Thanks GB. All of you folks blogging about your experiences are role models for me. I get so many great ideas and encouragement from you all. I don't know how I was carrying along alone before I found you all!

Going Crunchy said...

I rather agree with Beany's thoughts. Just kinda ditto that.

I do feel like I may be doing a little bit mpre then some, but not as much as most everybody else. I rather like reading all the blogs about it because you guys motivate me to do more.

I do feel like I have so much more to do on the sustainable end.

I also feel like I need more "follow through." Is there a cape for that?

Stephanie said...

I think all I can do in response is smile to that.
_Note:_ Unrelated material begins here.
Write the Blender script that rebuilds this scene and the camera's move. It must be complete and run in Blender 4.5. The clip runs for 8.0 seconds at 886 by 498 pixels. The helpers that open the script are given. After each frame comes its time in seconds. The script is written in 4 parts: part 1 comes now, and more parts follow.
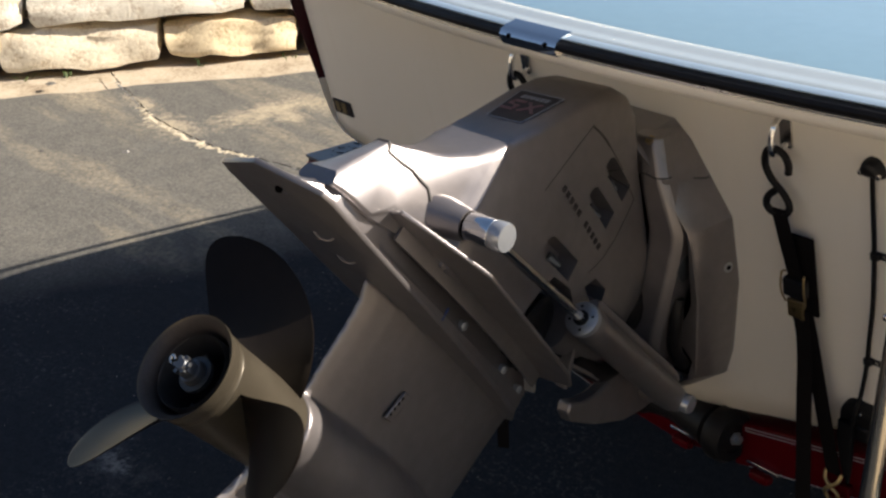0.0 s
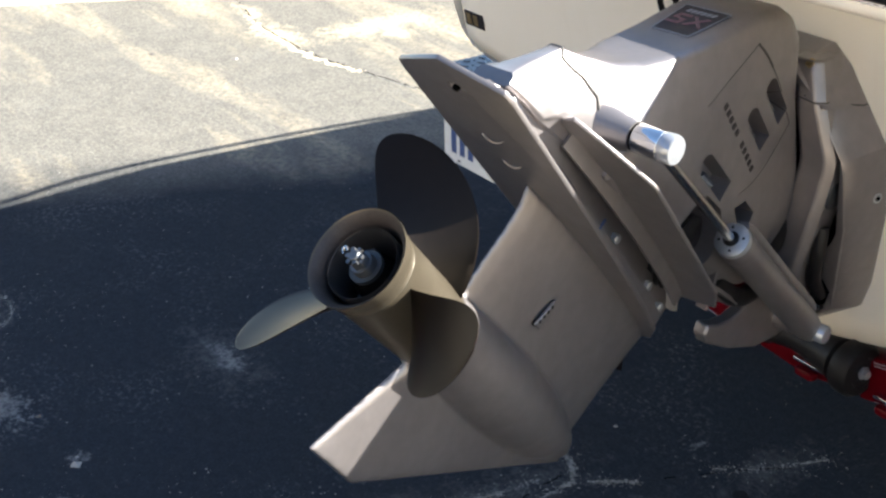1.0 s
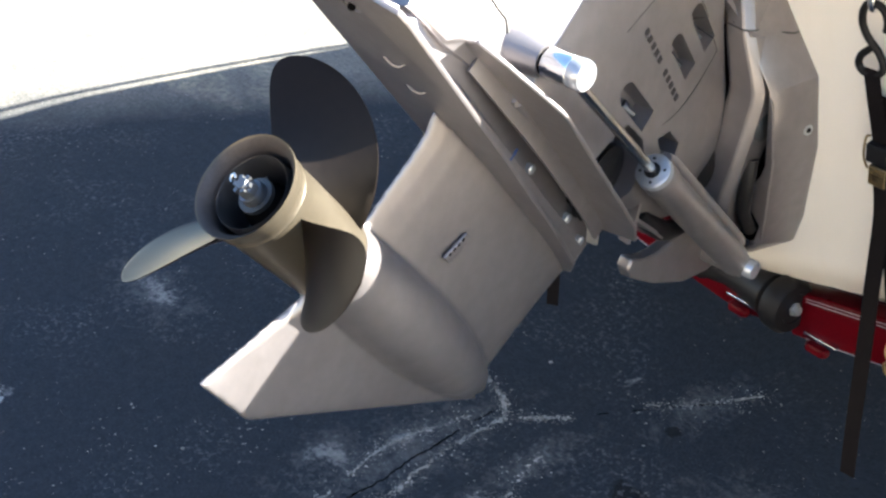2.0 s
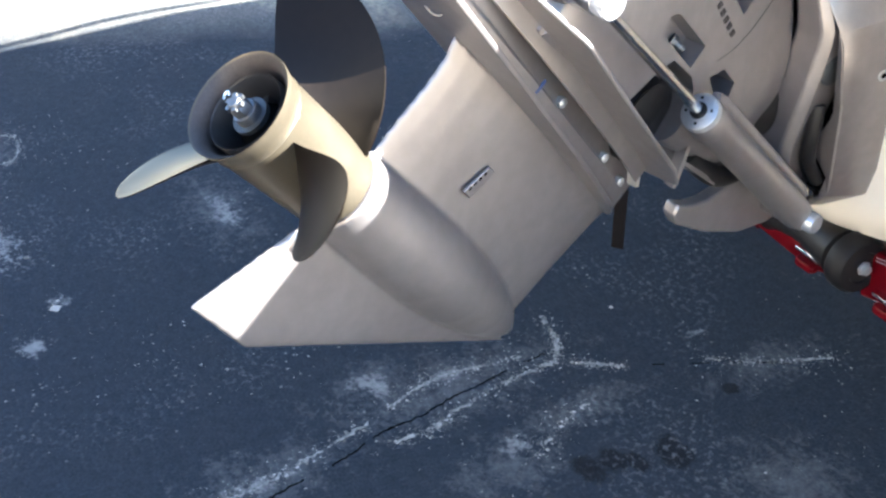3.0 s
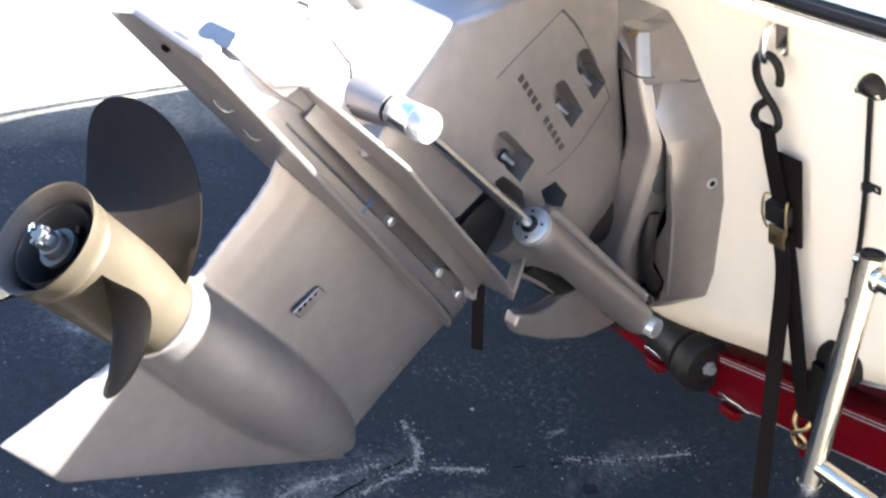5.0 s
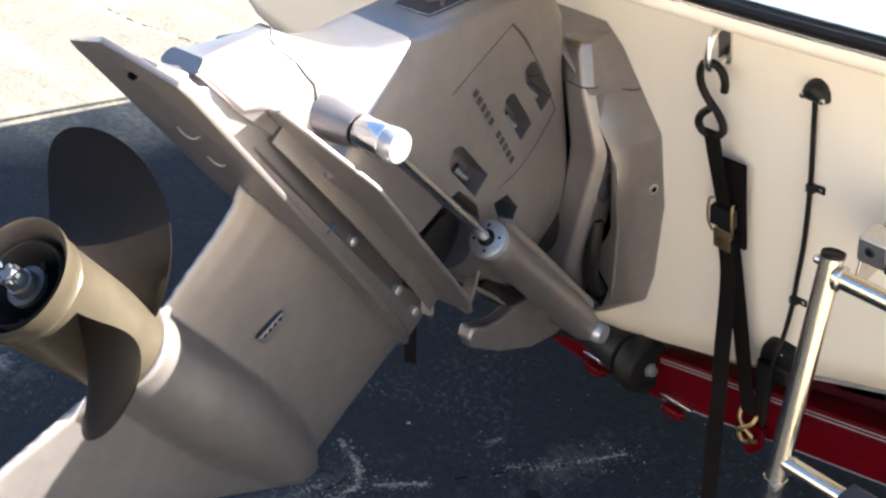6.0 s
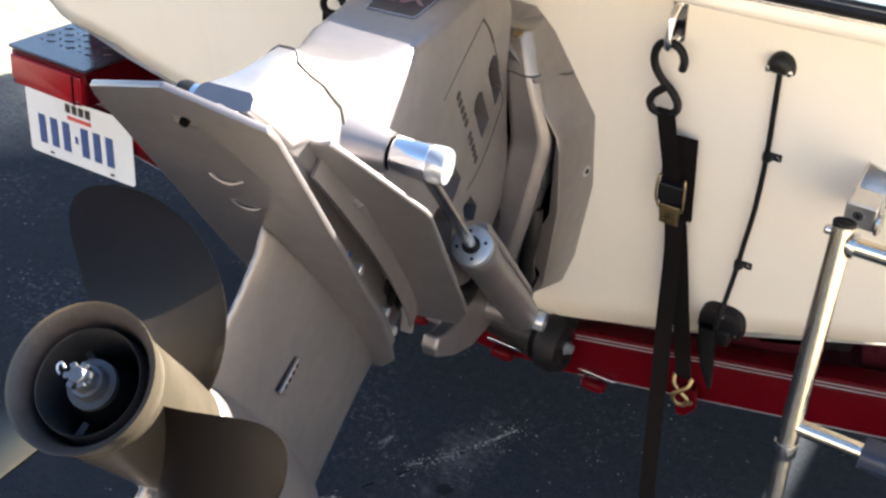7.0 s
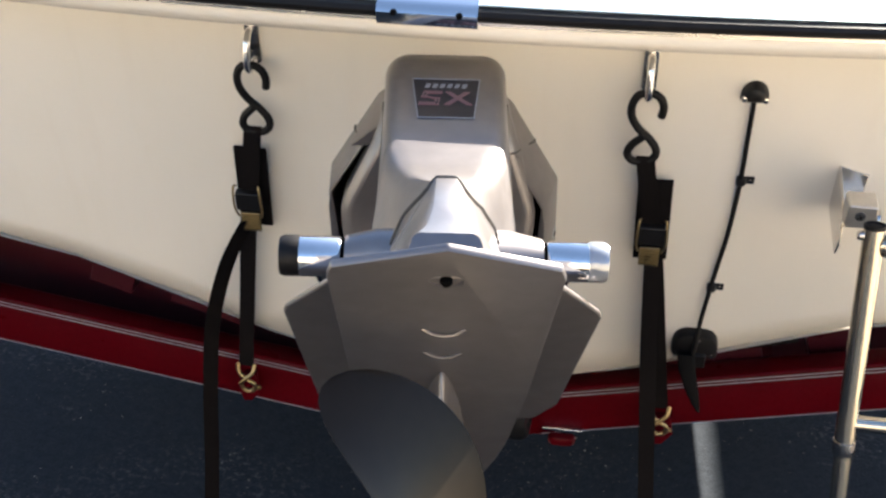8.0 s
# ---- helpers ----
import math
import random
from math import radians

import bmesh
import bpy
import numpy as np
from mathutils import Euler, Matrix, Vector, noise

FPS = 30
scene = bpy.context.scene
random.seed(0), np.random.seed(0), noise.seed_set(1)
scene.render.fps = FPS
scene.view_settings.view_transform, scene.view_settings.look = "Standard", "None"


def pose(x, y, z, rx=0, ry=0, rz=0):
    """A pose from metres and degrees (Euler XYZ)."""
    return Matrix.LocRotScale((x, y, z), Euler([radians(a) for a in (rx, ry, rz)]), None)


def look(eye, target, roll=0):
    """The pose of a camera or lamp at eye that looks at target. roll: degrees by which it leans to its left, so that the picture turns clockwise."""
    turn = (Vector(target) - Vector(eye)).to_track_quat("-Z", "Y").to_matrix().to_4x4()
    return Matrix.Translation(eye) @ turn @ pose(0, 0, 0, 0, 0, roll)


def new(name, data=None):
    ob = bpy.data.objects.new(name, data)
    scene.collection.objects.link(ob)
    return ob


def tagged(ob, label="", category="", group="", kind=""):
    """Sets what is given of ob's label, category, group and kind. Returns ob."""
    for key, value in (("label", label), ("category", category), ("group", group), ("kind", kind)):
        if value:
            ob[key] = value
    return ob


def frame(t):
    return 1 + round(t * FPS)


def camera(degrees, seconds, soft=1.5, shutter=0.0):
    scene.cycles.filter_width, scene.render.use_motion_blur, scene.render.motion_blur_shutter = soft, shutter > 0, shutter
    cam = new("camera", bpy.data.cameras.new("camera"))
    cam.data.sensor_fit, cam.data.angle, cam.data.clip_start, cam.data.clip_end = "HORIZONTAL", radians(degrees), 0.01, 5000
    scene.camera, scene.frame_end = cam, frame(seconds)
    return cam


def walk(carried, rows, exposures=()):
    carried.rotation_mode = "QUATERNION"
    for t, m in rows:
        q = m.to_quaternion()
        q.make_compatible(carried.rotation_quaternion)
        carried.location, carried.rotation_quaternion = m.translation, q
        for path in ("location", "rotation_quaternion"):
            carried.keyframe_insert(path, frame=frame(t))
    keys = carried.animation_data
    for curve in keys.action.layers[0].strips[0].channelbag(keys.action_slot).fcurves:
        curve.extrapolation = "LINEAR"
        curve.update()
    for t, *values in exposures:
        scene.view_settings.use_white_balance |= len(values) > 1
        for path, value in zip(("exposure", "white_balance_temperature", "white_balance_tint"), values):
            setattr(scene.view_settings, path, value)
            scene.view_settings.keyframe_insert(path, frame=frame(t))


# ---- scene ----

It definitely is a journey, and I'm amazed at how far even I've come in just a few months. Since I go to college in another state, I feel sort of like an outside observer in two states, rather than a resident in one or the other, and over the summer I've been trying to work my family to make some changes in our life. Now it amazes me when someone else uses cloth bags to get groceries, and I haven't reminded them, and I realize: we're getting better. I was really heavy-handed about it in the beginning, but now we're all starting to "get it", and it DOES feel like a journey–a great one.

Is that too much? I don't know, I am just so glad to see that each small step is leading up to more steps and more changes in our own lifestyle. It's not like we were awful to begin with, but I'm glad we're doing more.